The president said he will meet with North Korean dictator Kim Jong Un in late May or early June.
“I’m not telling you what I’m doing, but a lot of people think they know,” Trump said regarding Iran. “Before the 12th, we will make a decision. That doesn’t mean we won’t negotiate a real agreement.”
Trump’s comments came after Israeli Prime Minister Benjamin Netanyahu made the case in a televised address that Iran was cheating on the terms of the nuclear deal and “brazenly lying” about its compliance with the agreement its negotiators call the Joint Comprehensive Plan of Action, or JCPOA.
Netanyahu talked about how Israeli intelligence had discovered that Iran has a program called “Project Amad” to develop a nuclear weapon.
Trump said the new revelations proved he was correct in criticizing the Iran deal.
“If anything, what’s happening today and what’s happened over the last little while and what we’ve learned has really shown that I’ve been 100 percent right,” Trump said.
Under the current agreement, the president noted, Iran could move relatively soon once again to develop nuclear weapons:
You know, in seven years, that deal will have expired and Iran is free to go ahead and create nuclear weapons.

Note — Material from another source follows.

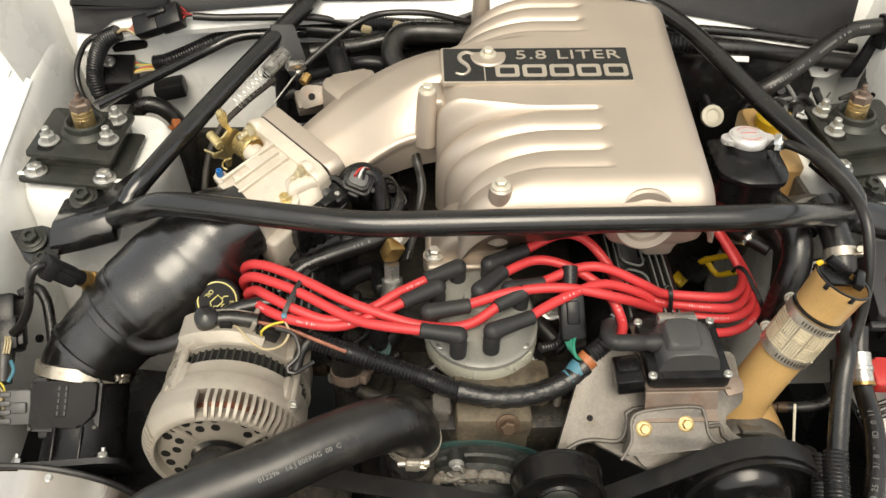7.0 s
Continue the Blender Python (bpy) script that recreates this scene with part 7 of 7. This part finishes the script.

That’s not acceptable. Seven years is tomorrow. That’s not acceptable. … They are not sitting back idly. They are setting off missiles, which they say are for television purposes. I don’t think so.
Last week during visits with Trump at the White House, French President Emmanuel Macron and German Chancellor Angela Merkel urged Trump to remain in the Iran nuclear deal. These two countries, along with Great Britain, China, and Russia joined the United States in the deal.
Regarding his expected meeting with the North Korean leader, Trump said he is interested in doing so in the Demilitarized Zone, or DMZ, the border dividing North and South Korea.
Trump said he talked about this with South Korean President Moon Jae-in, and South Korea conveyed the message to North Korea.
“There is something I like about it because you are there, where if things work out, there is a great celebration to be had on the site, not in a third-party country,” Trump said.